● EXERCISE DESCRIPTION
Please output the data below exactly as given, starting at its first line and stopping after the line that contains "shutter > 0, shutter".

● SUPPLIED DATA
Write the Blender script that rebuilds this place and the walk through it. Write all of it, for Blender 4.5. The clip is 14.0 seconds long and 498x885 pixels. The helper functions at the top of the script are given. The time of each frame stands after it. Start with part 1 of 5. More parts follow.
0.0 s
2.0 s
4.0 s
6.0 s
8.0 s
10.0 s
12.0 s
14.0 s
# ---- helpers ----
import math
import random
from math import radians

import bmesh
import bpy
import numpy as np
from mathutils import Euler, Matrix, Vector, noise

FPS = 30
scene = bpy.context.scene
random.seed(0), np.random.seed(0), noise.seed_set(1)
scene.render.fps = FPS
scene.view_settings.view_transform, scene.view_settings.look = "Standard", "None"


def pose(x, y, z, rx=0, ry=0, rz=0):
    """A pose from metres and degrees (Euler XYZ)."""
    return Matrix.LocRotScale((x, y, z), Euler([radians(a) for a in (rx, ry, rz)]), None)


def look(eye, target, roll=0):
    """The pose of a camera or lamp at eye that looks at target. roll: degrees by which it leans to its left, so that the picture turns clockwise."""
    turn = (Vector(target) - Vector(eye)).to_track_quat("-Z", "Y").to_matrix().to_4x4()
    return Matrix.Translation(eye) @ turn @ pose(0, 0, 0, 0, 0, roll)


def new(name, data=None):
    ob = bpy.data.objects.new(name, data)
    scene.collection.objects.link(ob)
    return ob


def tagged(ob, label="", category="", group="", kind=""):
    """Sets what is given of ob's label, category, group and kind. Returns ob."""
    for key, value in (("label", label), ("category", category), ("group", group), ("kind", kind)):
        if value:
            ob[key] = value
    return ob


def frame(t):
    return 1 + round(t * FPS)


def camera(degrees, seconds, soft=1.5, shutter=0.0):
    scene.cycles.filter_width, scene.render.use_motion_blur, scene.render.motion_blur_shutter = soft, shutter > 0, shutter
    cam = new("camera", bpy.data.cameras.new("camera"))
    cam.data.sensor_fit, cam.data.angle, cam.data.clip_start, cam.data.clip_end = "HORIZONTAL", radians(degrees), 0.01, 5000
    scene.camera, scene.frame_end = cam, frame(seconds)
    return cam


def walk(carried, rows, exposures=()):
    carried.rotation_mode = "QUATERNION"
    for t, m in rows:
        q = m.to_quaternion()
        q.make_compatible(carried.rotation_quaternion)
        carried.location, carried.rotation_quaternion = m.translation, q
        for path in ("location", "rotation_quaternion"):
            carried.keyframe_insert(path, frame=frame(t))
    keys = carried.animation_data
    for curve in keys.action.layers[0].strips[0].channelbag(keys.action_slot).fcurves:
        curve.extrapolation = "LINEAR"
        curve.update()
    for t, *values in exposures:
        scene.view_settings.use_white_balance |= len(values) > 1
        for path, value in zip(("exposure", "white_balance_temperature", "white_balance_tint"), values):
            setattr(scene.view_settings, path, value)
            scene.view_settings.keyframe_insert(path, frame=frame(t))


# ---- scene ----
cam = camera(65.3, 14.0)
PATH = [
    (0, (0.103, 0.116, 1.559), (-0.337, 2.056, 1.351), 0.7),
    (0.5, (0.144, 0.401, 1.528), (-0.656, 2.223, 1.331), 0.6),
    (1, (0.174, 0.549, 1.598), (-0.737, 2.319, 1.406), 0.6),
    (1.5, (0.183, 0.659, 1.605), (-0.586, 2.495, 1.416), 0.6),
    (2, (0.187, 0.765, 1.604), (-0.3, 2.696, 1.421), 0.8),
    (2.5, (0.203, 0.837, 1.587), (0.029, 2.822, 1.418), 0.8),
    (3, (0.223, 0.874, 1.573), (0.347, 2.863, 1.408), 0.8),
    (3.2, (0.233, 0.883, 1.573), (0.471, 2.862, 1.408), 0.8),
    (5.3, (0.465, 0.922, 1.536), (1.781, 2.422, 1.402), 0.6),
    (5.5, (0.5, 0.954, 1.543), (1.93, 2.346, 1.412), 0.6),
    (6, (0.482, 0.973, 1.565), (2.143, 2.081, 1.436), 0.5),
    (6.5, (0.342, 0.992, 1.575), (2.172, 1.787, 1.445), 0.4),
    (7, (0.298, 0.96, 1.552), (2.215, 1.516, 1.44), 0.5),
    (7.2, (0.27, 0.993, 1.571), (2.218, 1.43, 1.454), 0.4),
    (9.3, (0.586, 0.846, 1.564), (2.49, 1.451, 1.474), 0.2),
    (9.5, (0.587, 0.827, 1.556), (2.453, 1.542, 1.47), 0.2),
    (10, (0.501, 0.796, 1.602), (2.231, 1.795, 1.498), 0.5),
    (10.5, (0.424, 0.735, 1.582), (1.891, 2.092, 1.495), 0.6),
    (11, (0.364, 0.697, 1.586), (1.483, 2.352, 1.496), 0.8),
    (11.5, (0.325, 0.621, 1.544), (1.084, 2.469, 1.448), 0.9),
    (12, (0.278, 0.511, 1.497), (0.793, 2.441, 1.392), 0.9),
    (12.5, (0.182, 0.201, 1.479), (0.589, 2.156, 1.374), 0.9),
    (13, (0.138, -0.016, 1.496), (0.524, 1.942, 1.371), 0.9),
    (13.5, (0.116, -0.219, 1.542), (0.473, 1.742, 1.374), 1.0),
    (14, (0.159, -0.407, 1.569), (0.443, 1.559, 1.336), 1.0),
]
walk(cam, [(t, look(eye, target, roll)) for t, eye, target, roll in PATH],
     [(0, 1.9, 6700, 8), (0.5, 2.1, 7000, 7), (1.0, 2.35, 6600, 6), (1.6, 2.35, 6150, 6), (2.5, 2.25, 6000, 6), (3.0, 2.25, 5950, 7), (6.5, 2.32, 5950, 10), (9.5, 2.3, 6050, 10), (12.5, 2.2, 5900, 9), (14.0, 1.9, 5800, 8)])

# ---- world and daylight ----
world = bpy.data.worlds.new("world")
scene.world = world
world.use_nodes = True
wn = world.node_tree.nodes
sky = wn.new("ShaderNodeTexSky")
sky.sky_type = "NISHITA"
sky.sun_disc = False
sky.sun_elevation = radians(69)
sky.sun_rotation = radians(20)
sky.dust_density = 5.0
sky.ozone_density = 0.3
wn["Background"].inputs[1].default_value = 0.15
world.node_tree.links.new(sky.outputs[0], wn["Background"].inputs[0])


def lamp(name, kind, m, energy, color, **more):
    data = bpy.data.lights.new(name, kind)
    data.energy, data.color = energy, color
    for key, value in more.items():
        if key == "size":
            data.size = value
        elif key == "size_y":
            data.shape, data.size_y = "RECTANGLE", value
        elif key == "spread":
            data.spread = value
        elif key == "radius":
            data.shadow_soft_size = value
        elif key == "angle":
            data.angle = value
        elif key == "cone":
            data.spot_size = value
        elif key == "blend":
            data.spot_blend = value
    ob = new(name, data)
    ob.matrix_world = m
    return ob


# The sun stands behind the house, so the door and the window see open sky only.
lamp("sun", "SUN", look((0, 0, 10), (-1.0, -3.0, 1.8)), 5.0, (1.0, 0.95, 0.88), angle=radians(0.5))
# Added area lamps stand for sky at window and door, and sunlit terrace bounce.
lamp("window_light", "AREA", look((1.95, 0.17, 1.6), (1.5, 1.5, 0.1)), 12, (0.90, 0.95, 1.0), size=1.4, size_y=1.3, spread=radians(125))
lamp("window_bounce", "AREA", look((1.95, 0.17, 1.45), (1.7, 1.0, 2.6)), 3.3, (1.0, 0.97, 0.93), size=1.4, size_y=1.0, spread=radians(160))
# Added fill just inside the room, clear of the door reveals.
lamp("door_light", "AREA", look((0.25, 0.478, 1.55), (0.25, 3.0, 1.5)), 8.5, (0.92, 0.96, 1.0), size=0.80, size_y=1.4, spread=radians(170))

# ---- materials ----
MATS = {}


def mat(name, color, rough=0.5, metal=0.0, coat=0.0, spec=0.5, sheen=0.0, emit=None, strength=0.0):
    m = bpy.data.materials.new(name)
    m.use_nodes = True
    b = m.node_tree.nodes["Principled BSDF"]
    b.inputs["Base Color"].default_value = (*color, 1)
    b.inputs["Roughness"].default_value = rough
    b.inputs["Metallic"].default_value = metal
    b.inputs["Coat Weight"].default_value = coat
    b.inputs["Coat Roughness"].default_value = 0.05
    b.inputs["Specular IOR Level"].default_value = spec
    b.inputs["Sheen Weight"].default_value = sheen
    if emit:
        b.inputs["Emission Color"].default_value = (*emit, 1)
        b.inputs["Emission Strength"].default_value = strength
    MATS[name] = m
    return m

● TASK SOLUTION
Write the Blender script that rebuilds this place and the walk through it. Write all of it, for Blender 4.5. The clip is 14.0 seconds long and 498x885 pixels. The helper functions at the top of the script are given. The time of each frame stands after it. Start with part 1 of 5. More parts follow.
0.0 s
2.0 s
4.0 s
6.0 s
8.0 s
10.0 s
12.0 s
14.0 s
# ---- helpers ----
import math
import random
from math import radians

import bmesh
import bpy
import numpy as np
from mathutils import Euler, Matrix, Vector, noise

FPS = 30
scene = bpy.context.scene
random.seed(0), np.random.seed(0), noise.seed_set(1)
scene.render.fps = FPS
scene.view_settings.view_transform, scene.view_settings.look = "Standard", "None"


def pose(x, y, z, rx=0, ry=0, rz=0):
    """A pose from metres and degrees (Euler XYZ)."""
    return Matrix.LocRotScale((x, y, z), Euler([radians(a) for a in (rx, ry, rz)]), None)


def look(eye, target, roll=0):
    """The pose of a camera or lamp at eye that looks at target. roll: degrees by which it leans to its left, so that the picture turns clockwise."""
    turn = (Vector(target) - Vector(eye)).to_track_quat("-Z", "Y").to_matrix().to_4x4()
    return Matrix.Translation(eye) @ turn @ pose(0, 0, 0, 0, 0, roll)


def new(name, data=None):
    ob = bpy.data.objects.new(name, data)
    scene.collection.objects.link(ob)
    return ob


def tagged(ob, label="", category="", group="", kind=""):
    """Sets what is given of ob's label, category, group and kind. Returns ob."""
    for key, value in (("label", label), ("category", category), ("group", group), ("kind", kind)):
        if value:
            ob[key] = value
    return ob


def frame(t):
    return 1 + round(t * FPS)


def camera(degrees, seconds, soft=1.5, shutter=0.0):
    scene.cycles.filter_width, scene.render.use_motion_blur, scene.render.motion_blur_shutter = soft, shutter > 0, shutter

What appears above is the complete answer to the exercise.